* start *

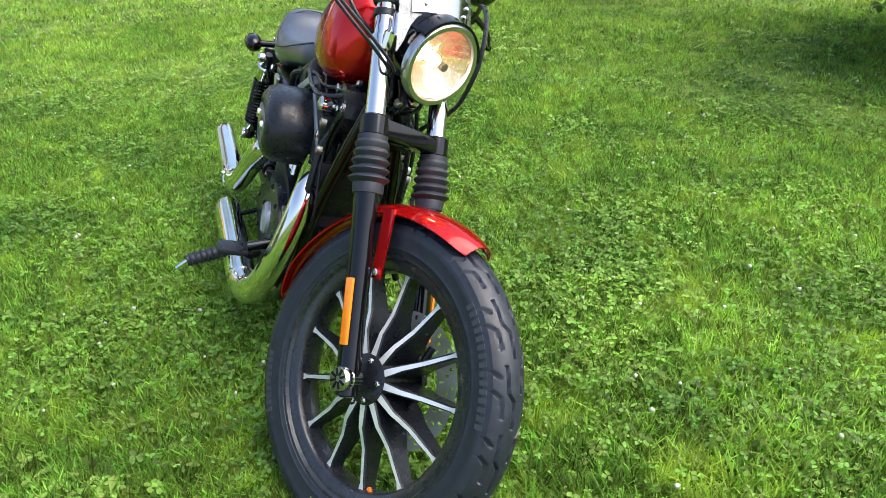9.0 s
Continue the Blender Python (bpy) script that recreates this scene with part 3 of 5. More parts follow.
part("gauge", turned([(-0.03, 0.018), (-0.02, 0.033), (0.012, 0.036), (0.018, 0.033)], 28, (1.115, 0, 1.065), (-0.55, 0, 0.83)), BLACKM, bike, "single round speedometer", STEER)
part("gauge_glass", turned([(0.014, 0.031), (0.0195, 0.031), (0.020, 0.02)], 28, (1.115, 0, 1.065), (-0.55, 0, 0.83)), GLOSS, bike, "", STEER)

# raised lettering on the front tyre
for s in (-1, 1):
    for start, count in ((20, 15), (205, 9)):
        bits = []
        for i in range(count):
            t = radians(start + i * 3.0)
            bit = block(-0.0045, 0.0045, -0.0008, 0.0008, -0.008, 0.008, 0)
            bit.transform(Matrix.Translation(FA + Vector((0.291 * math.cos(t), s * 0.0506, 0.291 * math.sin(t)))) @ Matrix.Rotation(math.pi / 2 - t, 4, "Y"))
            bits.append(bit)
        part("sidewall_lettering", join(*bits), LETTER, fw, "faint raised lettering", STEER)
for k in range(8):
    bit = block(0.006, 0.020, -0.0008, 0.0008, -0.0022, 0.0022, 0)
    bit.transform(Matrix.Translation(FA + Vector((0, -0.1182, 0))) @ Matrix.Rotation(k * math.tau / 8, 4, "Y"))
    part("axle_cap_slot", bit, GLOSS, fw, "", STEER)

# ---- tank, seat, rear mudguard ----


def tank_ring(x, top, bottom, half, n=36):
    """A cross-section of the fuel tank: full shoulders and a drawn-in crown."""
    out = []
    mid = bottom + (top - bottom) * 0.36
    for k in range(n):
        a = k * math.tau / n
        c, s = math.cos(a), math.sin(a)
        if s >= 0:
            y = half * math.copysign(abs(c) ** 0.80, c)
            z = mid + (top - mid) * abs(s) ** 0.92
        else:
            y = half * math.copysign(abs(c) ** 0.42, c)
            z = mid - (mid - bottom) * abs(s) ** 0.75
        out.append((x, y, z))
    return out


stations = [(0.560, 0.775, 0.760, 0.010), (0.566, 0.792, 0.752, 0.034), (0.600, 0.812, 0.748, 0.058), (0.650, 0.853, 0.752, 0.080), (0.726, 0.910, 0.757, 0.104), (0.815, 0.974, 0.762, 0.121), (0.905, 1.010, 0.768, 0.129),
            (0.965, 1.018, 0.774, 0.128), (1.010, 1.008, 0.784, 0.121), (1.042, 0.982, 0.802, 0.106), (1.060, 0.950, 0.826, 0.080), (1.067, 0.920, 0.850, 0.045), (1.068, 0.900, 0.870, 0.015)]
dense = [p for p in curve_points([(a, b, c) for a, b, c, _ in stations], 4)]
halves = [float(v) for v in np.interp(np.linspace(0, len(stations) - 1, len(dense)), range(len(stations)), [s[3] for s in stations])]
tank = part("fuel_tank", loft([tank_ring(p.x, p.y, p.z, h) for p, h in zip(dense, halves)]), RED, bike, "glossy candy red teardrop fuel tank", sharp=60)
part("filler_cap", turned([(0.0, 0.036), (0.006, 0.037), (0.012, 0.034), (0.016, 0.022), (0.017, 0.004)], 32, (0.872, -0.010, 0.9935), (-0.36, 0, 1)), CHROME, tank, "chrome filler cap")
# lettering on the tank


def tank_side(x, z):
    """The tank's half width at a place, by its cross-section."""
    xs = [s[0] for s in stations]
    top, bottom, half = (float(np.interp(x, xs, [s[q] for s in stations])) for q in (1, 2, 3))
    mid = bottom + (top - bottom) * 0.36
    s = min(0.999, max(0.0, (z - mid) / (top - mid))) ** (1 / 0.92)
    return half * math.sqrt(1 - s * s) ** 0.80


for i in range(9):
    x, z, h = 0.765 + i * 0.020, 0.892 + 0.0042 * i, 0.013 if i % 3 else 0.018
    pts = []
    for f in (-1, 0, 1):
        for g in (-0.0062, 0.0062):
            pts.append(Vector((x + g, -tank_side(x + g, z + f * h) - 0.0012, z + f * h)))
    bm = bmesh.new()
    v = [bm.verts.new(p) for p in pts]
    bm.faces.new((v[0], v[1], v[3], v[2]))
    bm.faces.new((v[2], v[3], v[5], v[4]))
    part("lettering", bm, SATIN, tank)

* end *

Using the listing, copy every line where the word "part" shows up.

▶ [WORKED SOLUTION]
Continue the Blender Python (bpy) script that recreates this scene with part 3 of 5. More parts follow.
part("gauge", turned([(-0.03, 0.018), (-0.02, 0.033), (0.012, 0.036), (0.018, 0.033)], 28, (1.115, 0, 1.065), (-0.55, 0, 0.83)), BLACKM, bike, "single round speedometer", STEER)
part("gauge_glass", turned([(0.014, 0.031), (0.0195, 0.031), (0.020, 0.02)], 28, (1.115, 0, 1.065), (-0.55, 0, 0.83)), GLOSS, bike, "", STEER)
        part("sidewall_lettering", join(*bits), LETTER, fw, "faint raised lettering", STEER)
    part("axle_cap_slot", bit, GLOSS, fw, "", STEER)
tank = part("fuel_tank", loft([tank_ring(p.x, p.y, p.z, h) for p, h in zip(dense, halves)]), RED, bike, "glossy candy red teardrop fuel tank", sharp=60)
part("filler_cap", turned([(0.0, 0.036), (0.006, 0.037), (0.012, 0.034), (0.016, 0.022), (0.017, 0.004)], 32, (0.872, -0.010, 0.9935), (-0.36, 0, 1)), CHROME, tank, "chrome filler cap")
    part("lettering", bm, SATIN, tank)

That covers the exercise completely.